Digitisation of the TIGR participant questionnaires
ShareTIGR
One of the first steps in the ShareTIGR project has been to digitise 115 questionnaires which include data about the participants in the TIGR recordings, specifically their age, sex, place of primary school, place of residence, place of work in Switzerland, language skills, profession, and educational qualifications. They do not contain any personal names, addresses or dates of birth and refer to the recordings by means of informant identifiers and event identifiers. The questionnaires had been filled in on paper right before the recordings were made and the first step of digitisation has been to manually transfer the data into an Excel table - a structured digital format that will facilitate further processing. While transferring the data, we made some decisions and adjustments that we will reflect upon in this blog post.
Let's start with two basic categories that the future user of the TIGR corpus may want to be informed about since they are relevant to interpret the recorded discourse at multiple levels: età ('age') and sesso ('sex').
The age of interlocutors is important metadata as it may influence the language variety spoken, the content and progression of the talk as well as the demeanour and participant role of a speaker. It is also relevant for quantitative research questions. In the questionnaires, the InfinIta project team asked for the age in years at the time of the recording. However, this format will probably not be seen in the published FAIR version of the corpus, as it is safer to give an age range rather than a specific number for data protection reasons.
When asking the participants to indicate their sex, the InfinIta team had offered the options “F” for female / femminile and “M” for male / maschile. While the majority of participants answered the question straightforwardly by ticking one of the two boxes, two people manually added the box “altro” (other). What is interesting about this behaviour is that none of the participants who had edited the questionnaires by hand actually ticked the third option. This suggests that no one needed the third option for self-categorisation purposes, but instead used it as a means to show criticism of the binary system employed by us. This way of engaging with the questionnaire in a manner that was not explicitly requested shows a form of negotiating normative social categories on a larger social level. Interestingly, the category “sex” was the only one that had received manual corrections, thus showing and repairing the set of social categories that were relevant to the participants. Since no one had ticked the third option, the comments had no technical or conceptual impact on our work, so they were not included in the Excel table (and hence the metadata of the corpus). However, to do justice to their social relevance, they could be mentioned in the corpus description.
The questionnaire further requested information about places, in particular the municipality of the participants’ primary school and the municipalities of their current residence and work or study. Such geographical information might be relevant to interpret the corpus data because language can be expected to vary depending on where people were brought up and live. The information given by the participants made up only a few words in the paper questionnaire but was expanded to multiple columns in the Excel table. We decided to enrich the place names by their province or canton, their region and country so that they could be filtered and grouped according to various factors. The result are three columns for Swiss locations (place, canton, country) and four for Italian locations (place, province, region, country). The Excel sheet shows a relatively high number of primary school and residence locations in Italy, which is due to the fact that many participants of TIGR are either cross-border commuters or Swiss residents of Italian origin.

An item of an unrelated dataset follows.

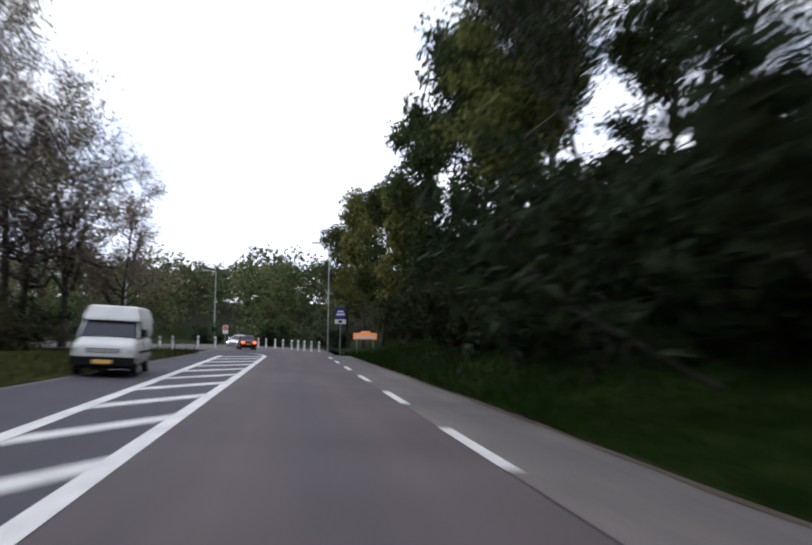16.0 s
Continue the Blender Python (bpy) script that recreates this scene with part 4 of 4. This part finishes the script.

Another item of the questionnaire concerned language skills. As other items, it had been phrased quite succinctly (lingue conosciute 'languages known') and gave the participants some liberty as to possible responses. Some informants who had declared to be fluent Italian speakers before accepting to participate in the research did not mention Italian in the questionnaire, thereby displaying an understanding of the prompt as regarding foreign language skills only. We then added Italian to the list of known languages in the table since this information is essential metadata for TIGR as a corpus of spoken Italian. Further variation arose around the interpretation of the category lingue: most informants named standard varieties, while some included both standard languages and regional varieties (dialetto ticinese, Svizzero tedesco) or local varieties (dialetto grosino). In addition, a small number of participants used parentheses or the explicit mention of comprehension skills to indicate a less than full competence in some variety. In all these cases, we kept the original statements at this stage of data processing.
Next came the answers about profession, which showed some variation in the case of apprentice and student participants. Some, but not all, indicated their branch of study or professional field; single students mentioned a part-time job as profession. To increase uniformity, and in the interest of data protection, we decided to keep only the most generic information about the type of training (apprendista, studente/studentessa), which was given by virtually all student participants, and to ignore any additional information provided only by some (apprendista muratore).

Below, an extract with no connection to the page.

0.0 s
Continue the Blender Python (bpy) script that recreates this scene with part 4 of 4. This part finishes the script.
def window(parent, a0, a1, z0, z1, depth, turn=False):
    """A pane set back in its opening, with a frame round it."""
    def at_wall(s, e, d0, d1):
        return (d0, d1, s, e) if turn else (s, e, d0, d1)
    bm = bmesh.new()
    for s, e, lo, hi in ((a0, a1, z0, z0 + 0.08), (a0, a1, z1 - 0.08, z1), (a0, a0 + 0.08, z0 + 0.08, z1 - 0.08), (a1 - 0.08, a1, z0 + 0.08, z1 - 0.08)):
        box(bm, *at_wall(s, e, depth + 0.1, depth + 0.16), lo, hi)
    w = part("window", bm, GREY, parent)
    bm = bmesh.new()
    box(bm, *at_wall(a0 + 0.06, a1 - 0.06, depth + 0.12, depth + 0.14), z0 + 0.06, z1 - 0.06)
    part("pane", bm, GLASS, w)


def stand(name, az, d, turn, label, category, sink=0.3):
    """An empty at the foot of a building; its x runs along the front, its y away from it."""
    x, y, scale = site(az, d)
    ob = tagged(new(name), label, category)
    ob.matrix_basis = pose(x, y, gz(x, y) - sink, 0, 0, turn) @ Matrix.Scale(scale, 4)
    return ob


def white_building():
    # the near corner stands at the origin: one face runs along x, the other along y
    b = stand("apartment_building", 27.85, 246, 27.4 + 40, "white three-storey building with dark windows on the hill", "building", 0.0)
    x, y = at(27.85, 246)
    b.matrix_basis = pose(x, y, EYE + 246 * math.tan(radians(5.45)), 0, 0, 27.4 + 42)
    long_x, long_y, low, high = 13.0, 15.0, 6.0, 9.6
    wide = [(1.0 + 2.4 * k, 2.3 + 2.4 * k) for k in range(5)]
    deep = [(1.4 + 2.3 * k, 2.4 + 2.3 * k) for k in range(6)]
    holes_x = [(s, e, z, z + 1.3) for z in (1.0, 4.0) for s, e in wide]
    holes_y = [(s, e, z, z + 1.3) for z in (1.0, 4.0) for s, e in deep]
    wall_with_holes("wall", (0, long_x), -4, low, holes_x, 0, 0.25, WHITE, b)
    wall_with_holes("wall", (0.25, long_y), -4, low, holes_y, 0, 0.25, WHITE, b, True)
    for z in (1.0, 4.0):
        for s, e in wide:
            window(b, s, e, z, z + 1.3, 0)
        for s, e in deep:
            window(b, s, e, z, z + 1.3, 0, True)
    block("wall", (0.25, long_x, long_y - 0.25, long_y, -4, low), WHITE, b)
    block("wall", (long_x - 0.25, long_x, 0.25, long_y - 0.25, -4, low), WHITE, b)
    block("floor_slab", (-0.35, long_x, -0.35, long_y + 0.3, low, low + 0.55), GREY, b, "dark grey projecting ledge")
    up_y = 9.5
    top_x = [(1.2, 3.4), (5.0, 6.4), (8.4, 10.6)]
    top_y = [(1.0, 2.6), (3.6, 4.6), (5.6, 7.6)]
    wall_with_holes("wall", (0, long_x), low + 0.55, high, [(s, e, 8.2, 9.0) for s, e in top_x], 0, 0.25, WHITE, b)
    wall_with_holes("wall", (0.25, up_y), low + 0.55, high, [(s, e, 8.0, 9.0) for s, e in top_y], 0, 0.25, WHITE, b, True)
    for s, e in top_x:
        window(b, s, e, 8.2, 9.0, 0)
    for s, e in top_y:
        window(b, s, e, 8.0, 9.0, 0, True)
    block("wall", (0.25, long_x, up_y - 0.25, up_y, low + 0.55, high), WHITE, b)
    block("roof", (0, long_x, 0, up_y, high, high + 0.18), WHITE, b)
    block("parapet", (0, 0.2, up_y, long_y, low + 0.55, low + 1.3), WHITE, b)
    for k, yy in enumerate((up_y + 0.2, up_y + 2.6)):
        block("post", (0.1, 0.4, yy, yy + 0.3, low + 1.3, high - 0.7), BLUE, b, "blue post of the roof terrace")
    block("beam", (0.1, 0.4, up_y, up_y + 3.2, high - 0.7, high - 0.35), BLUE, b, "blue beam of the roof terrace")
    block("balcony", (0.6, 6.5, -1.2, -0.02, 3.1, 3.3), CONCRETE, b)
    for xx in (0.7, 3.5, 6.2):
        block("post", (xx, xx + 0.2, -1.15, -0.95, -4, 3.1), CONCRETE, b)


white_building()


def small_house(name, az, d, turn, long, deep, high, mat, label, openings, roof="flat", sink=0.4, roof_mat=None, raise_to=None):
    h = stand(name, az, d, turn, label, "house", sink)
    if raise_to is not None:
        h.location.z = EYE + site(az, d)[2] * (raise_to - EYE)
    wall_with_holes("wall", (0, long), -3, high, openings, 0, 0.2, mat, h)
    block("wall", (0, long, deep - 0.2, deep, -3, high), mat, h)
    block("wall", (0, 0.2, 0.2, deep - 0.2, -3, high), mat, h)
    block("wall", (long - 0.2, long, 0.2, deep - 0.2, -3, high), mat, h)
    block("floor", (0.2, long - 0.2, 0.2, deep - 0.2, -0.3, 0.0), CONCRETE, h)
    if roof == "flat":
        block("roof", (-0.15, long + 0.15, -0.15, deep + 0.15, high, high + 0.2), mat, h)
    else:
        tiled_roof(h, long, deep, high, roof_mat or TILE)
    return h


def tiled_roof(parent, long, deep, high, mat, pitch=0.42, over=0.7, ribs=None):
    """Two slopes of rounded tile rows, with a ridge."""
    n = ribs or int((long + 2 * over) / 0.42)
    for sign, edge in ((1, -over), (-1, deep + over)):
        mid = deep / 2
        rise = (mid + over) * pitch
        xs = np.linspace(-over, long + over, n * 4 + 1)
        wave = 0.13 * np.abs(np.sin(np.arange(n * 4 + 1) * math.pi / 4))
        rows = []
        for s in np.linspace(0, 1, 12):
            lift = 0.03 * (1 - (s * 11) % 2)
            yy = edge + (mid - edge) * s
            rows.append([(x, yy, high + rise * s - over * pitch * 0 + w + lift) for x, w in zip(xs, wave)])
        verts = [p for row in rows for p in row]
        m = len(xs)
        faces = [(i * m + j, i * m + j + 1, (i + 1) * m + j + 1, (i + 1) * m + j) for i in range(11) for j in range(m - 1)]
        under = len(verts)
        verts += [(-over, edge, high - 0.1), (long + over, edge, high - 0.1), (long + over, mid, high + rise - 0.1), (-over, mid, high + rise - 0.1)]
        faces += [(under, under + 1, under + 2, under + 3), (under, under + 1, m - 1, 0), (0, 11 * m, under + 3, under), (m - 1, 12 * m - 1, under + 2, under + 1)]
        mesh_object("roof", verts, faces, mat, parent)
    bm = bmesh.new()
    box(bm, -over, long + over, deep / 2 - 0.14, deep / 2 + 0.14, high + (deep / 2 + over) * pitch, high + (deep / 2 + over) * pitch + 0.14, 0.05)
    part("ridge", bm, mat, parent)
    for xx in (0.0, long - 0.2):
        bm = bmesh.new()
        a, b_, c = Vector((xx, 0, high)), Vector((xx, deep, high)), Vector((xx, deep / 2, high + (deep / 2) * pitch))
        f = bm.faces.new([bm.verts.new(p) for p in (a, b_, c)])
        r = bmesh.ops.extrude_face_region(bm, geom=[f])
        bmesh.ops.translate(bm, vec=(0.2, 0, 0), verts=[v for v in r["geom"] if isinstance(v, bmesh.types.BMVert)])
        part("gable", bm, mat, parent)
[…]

The last column of the questionnaire was istruzione (education). It offered some options to be ticked (scuole elementari, licenza di scuola media, formazione professionale, diploma di scuola media superiore, laurea triennale, laurea magistrale, dottorato) and a free text field (altro). Since the one-word prompt did not specify whether to indicate all qualifications or only the highest, we obtained both types of answers. As a general rule, we only retained the highest educational qualification in the table, but in the case of a skilled trade, people could have done a vocational training, a high school diploma or both, so we decided to list both qualifications when so declared. Also, some participants obtained their educational qualifications before the so-called Bologna reform of higher education in Europe was completed and, accordingly, provided answers under altro such as laurea vecchio ordinamento, which is formally equivalent to today's laurea magistrale. We decided to keep their original answers to avoid anachronistic categories. On the other hand, in single cases someone provided an answer under other that would have had a corresponding match in our scheme but had been overseen or misunderstood (e.g., istituto tecnico instead of diploma di scuola media superiore). We then changed the originally given answers to make them fit our scheme.
The supposedly simple task of digitising paper questionnaires confronted us with a number of unexpected issues. None of them were serious or challenging to overcome, but they showed that even “simple” tasks in the endeavour of making FAIR spoken language data and metadata available require careful and foresighted consideration.
Nina Profazi & Johanna Miecznikowski